On our way back to the Air bnb we went for a nightcap in O’Donoghue’s – a traditional Irish pub with live folk music every night. Obviously we had pints of Guinness and we sat a listened to some traditional songs along with some more popular covers. It gets busy so it’s usually just standing room but this feels like it ticks the Irish pub box without being overly touristy.
On our last day, we started by walking to Trinity College and had a walk around the grounds. This is where the Book of Kells is kept – a 9th century manuscript documenting the four Gospels of the life of Jesus Christ. It is referred to as Ireland’s greatest cultural treasure and the world’s most famous medieval manuscript. Buttttt, we were all a bit maxed out from museums so we skipped this and went straight to the best bit – the Long Room library and the gift shop.
After we walked up to George St Arcade and had a wander around the shops. This area is full of the more eclectic, smaller and independent brands. Then we headed up to Grafton St where there are more of the usual high street shops. Lunch was at Cornucopia – a veggie canteen style eaterie with a changing fresh menu and lots of vegan options too. This was really yummy and great value for money with big portion sizes.

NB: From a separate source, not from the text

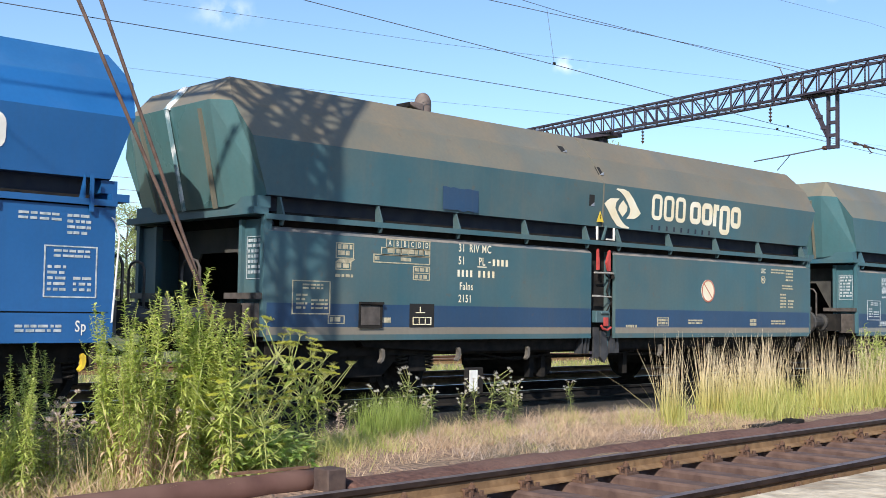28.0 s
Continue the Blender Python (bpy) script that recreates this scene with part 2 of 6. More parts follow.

After this was just had time to go and collect our bags and head to the airport ready for our flight home. By this point, the cold and the rain and the wind had got me so I was full of a cold and slept the whole flight home!
It was such a special weekend for my family and has definitely ignited a desire in me to go back to Dublin again. There were so many other things on my list, like the National Leprechaun Museum that I definitely want to check out next time. Plus some cool bars and record shops that were not really my mum and sister’s cup of tea.
I’d love to know your top tips or places you have loved when you’ve visited Dublin!